The Relative Frequency Interpretation
In the formal framework, we understand probability not as a vague guess, but as the empirical ratio of successful outcomes to total trials as the number of trials approaches infinity. This is the Relative Frequency Interpretation.
The Failure of Intuition
Human cognition is often poorly equipped to handle conditional probability or large-scale combinatorics. Consider the Three-Card Paradox:
- The Setup: You have three cards: Red/Red (RR), Black/Black (BB), and Red/Black (RB).
- The Event: A card is drawn and one side is shown to be Red.
- The Intuition: You think, "It's either the RR card or the RB card. 50% chance!"
- The Formal Reality: There are 3 possible Red faces you could be looking at (2 from the RR card, 1 from the RB card). Out of these 3 equally likely faces, 2 of them belong to the RR card.
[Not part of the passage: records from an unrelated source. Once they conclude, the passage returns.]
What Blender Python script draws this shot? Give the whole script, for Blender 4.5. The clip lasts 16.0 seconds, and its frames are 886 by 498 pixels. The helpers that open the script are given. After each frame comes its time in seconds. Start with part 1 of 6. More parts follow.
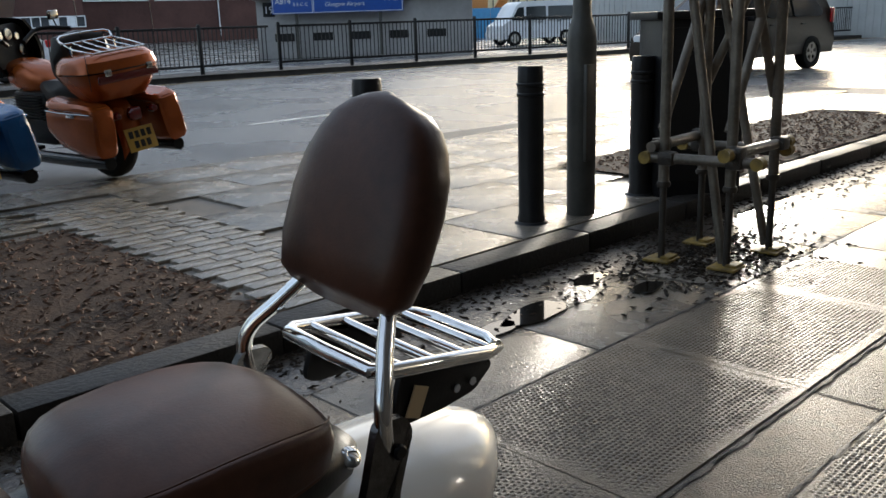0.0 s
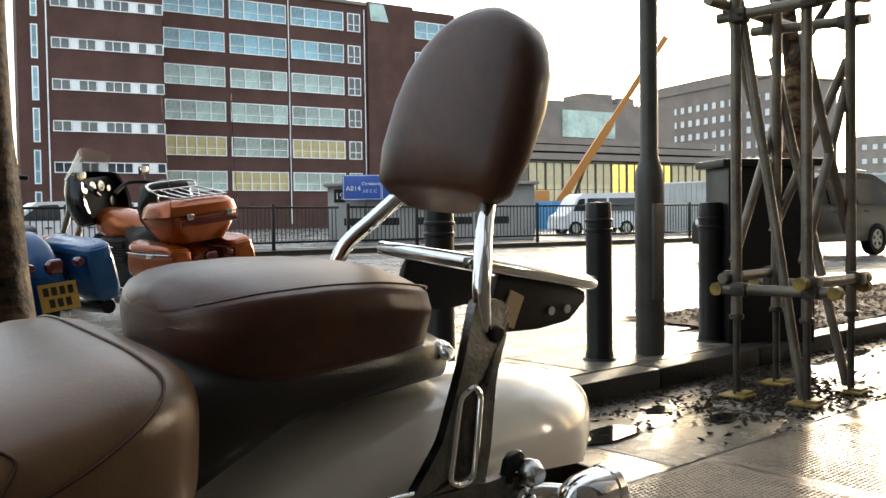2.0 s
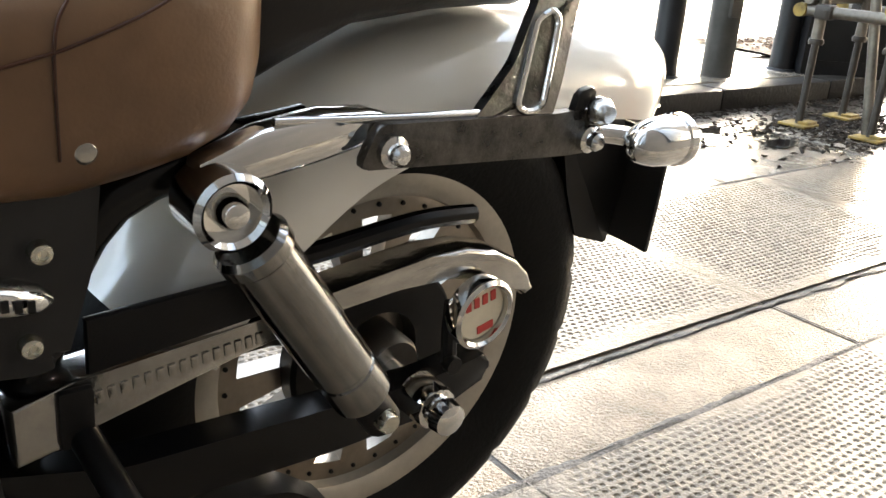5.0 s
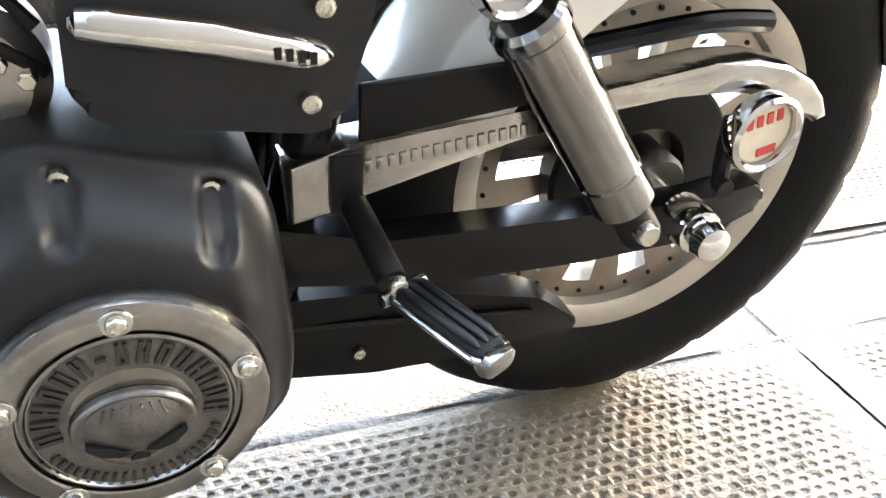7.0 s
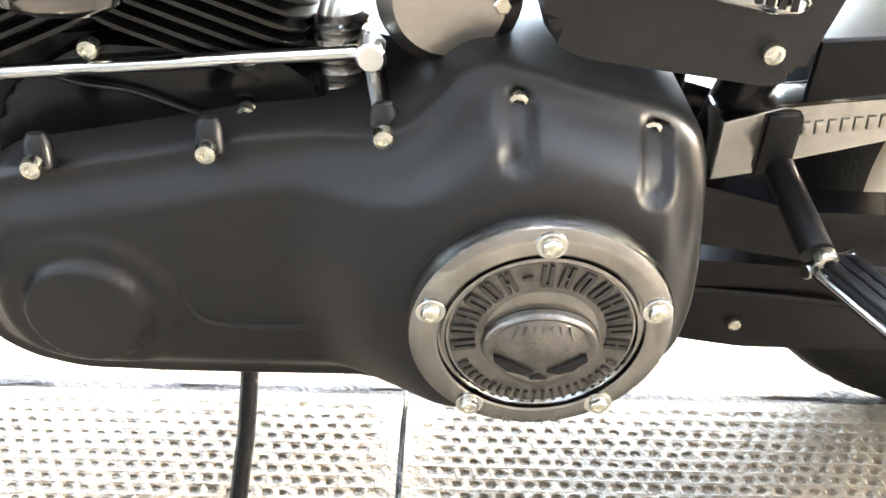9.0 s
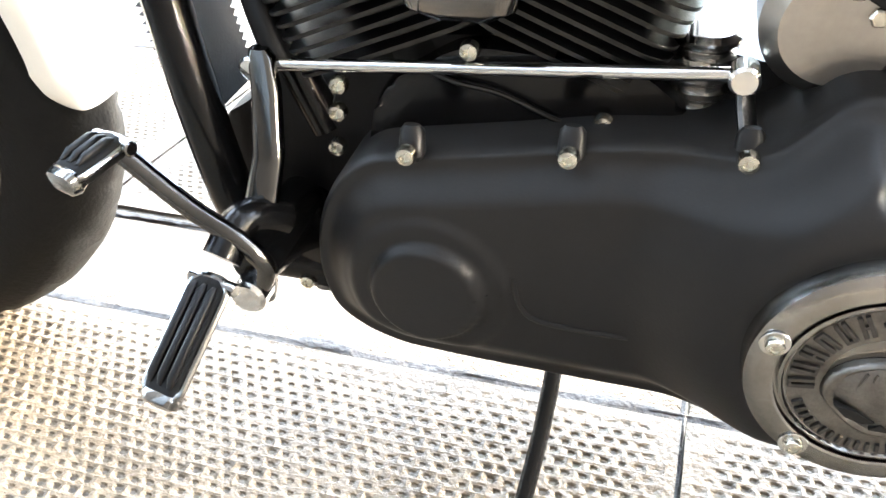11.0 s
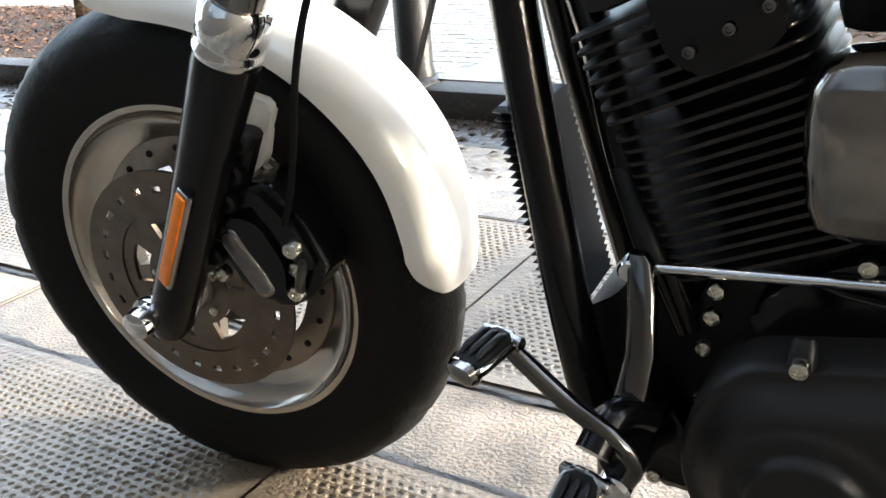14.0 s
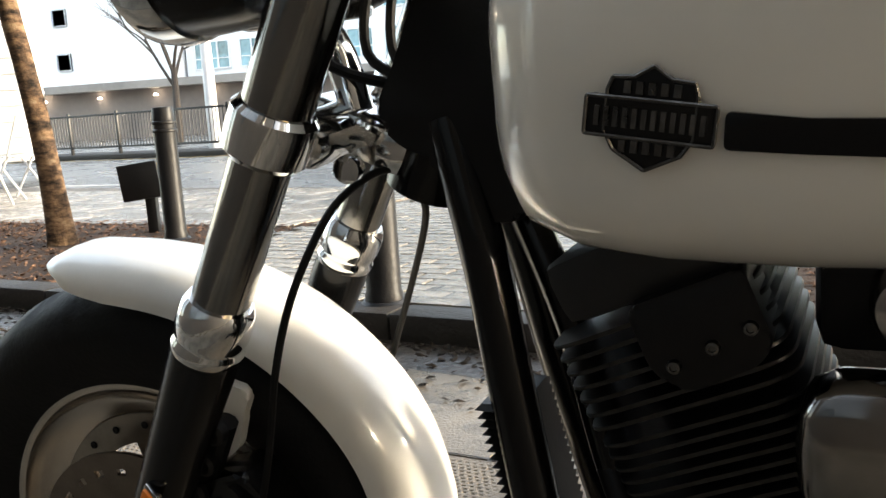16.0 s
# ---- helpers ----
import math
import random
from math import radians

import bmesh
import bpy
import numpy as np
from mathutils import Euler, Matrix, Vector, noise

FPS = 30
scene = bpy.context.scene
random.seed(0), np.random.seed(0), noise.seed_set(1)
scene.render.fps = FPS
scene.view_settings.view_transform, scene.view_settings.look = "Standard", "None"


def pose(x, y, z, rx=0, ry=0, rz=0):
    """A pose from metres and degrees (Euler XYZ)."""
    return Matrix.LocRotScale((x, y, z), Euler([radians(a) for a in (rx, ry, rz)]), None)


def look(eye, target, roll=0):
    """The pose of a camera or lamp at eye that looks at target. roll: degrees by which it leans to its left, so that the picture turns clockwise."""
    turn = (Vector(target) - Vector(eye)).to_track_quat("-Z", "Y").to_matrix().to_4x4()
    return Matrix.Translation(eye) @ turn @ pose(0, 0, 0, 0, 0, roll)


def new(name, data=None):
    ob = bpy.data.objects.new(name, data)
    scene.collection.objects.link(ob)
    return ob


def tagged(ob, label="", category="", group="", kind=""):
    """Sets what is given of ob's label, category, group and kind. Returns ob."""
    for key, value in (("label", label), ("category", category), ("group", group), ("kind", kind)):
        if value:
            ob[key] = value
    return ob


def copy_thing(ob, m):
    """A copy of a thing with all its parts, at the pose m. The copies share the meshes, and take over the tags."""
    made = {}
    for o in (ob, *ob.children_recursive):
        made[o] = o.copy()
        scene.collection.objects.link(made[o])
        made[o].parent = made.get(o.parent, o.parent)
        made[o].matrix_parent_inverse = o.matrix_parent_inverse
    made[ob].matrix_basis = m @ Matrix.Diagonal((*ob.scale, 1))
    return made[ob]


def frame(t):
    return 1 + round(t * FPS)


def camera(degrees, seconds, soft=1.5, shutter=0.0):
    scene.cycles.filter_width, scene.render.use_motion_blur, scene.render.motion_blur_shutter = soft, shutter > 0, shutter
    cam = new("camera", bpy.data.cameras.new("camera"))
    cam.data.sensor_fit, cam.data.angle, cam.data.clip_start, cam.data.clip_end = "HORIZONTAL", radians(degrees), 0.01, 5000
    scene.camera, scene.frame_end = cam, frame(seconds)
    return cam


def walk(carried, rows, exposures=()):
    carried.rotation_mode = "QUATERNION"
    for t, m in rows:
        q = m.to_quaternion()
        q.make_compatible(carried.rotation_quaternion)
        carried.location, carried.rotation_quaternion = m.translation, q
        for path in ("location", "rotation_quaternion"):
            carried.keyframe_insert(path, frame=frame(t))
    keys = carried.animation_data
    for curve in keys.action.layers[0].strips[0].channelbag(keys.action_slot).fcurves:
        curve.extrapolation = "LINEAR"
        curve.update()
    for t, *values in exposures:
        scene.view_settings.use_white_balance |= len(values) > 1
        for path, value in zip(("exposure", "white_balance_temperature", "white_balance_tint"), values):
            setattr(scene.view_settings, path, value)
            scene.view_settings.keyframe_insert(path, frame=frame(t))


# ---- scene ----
cam = camera(53.8, 16.0, soft=1.5)
PATH = [
    (0, (-0.457, -0.753, 1.136), (0.984, 0.54, 0.632), -1.9),
    (0.2, (-0.479, -0.754, 1.098), (0.952, 0.578, 0.664), -1.4),
    (0.5, (-0.502, -0.756, 1.02), (0.913, 0.625, 0.715), -0.9),
    (0.7, (-0.503, -0.746, 0.966), (0.918, 0.629, 0.768), -0.6),
    (0.8, (-0.507, -0.749, 0.934), (0.913, 0.638, 0.811), -0.8),
    (1, (-0.517, -0.75, 0.89), (0.891, 0.67, 0.866), -0.9),
    (1.5, (-0.534, -0.752, 0.848), (0.85, 0.692, 0.846), -1.1),
    (2, (-0.522, -0.748, 0.838), (0.879, 0.678, 0.768), -0.8),
    (2.5, (-0.521, -0.747, 0.825), (0.877, 0.678, 0.709), -0.6),
    (3, (-0.516, -0.737, 0.805), (0.85, 0.708, 0.587), -0.3),
    (3.2, (-0.514, -0.734, 0.794), (0.842, 0.712, 0.528), -0.2),
    (5.3, (-0.513, -0.716, 0.731), (0.715, 0.661, -0.04), 5.2),
    (5.5, (-0.514, -0.719, 0.718), (0.698, 0.647, -0.098), 5.8),
    (6, (-0.519, -0.714, 0.702), (0.583, 0.69, -0.2), 5.6),
    (6.5, (-0.516, -0.714, 0.695), (0.382, 0.805, -0.247), 3.9),
    (7, (-0.518, -0.711, 0.684), (0.194, 0.863, -0.324), 2.4),
    (7.5, (-0.53, -0.706, 0.675), (0.046, 0.899, -0.37), 1.6),
    (8, (-0.557, -0.701, 0.67), (-0.119, 0.942, -0.383), 1.8),
    (8.5, (-0.592, -0.697, 0.667), (-0.325, 0.974, -0.399), 2.0),
    (9, (-0.619, -0.695, 0.664), (-0.508, 0.984, -0.417), 1.1),
    (9.5, (-0.633, -0.698, 0.663), (-0.639, 0.986, -0.417), 0.3),
    (10, (-0.65, -0.701, 0.665), (-0.822, 0.973, -0.415), -0.5),
    (10.2, (-0.657, -0.704, 0.666), (-0.884, 0.963, -0.416), -0.5),
    (12.3, (-0.784, -0.729, 0.673), (-1.291, 0.918, -0.341), -0.0),
    (12.5, (-0.788, -0.73, 0.674), (-1.309, 0.913, -0.341), -0.1),
    (13, (-0.795, -0.735, 0.682), (-1.398, 0.89, -0.317), -1.0),
    (13.5, (-0.811, -0.746, 0.697), (-1.545, 0.885, -0.198), -2.4),
    (14, (-0.827, -0.761, 0.726), (-1.702, 0.873, -0.027), -4.0),
    (14.5, (-0.842, -0.771, 0.755), (-1.762, 0.877, 0.095), -4.2),
    (15, (-0.849, -0.777, 0.772), (-1.777, 0.914, 0.244), -4.0),
    (15.5, (-0.851, -0.771, 0.786), (-1.767, 0.954, 0.356), -3.2),
    (16, (-0.851, -0.736, 0.805), (-1.681, 1.055, 0.484), -3.6),
]
EXPOSURES = [(0, 0.9, 6100, 10), (0.3, 0.85, 6150, 10), (0.6, 0.85, 6400, 10), (1.0, 1.0, 6700, 10), (1.5, 1.45, 6950, 10), (3.2, 2.3, 7300, 10), (5.3, 3.75, 6400, 10), (6.2, 4.45, 6000, 10), (7.0, 5.05, 6100, 10),
    (8.5, 5.65, 6400, 10), (10.2, 6.05, 6400, 10), (12.3, 3.25, 6000, 10), (13.3, 2.9, 6000, 10), (14.0, 3.6, 6200, 10), (14.5, 3.65, 6300, 10), (15.0, 3.45, 6400, 10), (15.5, 3.0, 6600, 10), (16.0, 2.45, 6900, 10)]
walk(cam, [(t, look(eye, target, roll)) for t, eye, target, roll in PATH], EXPOSURES)

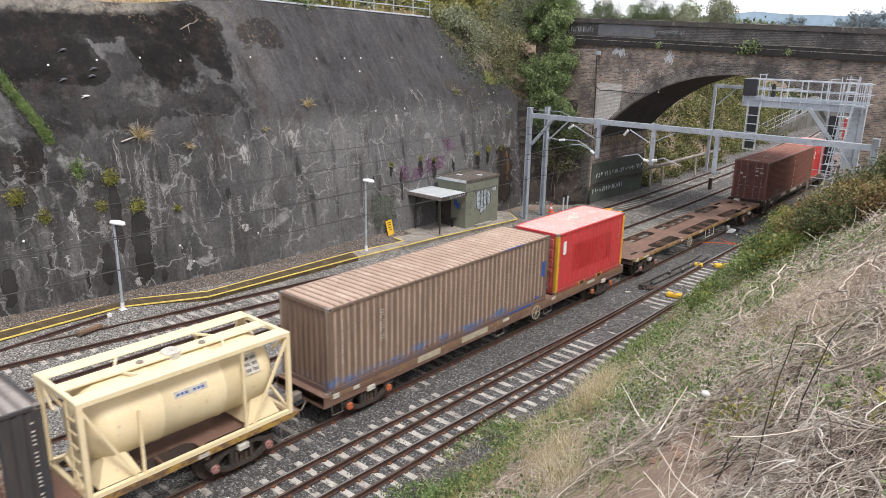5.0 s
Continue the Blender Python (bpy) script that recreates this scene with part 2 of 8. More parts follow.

Thus, $P(\text{Other side Red} | \text{One side Red}) = 2/3$.
Modeling Extreme Rarity
In high-stakes engineering, such as nuclear reactor design, we cannot rely on historical frequency because the events (radioactive escape) are too rare to observe repeatedly. We must build formal predictive models by decomposing the system into individual components, calculating their probabilities of failure, and using event algebra to ensure safety. This demonstrates that probability theory is not just for games of chance—it is the science of safety in an uncertain world.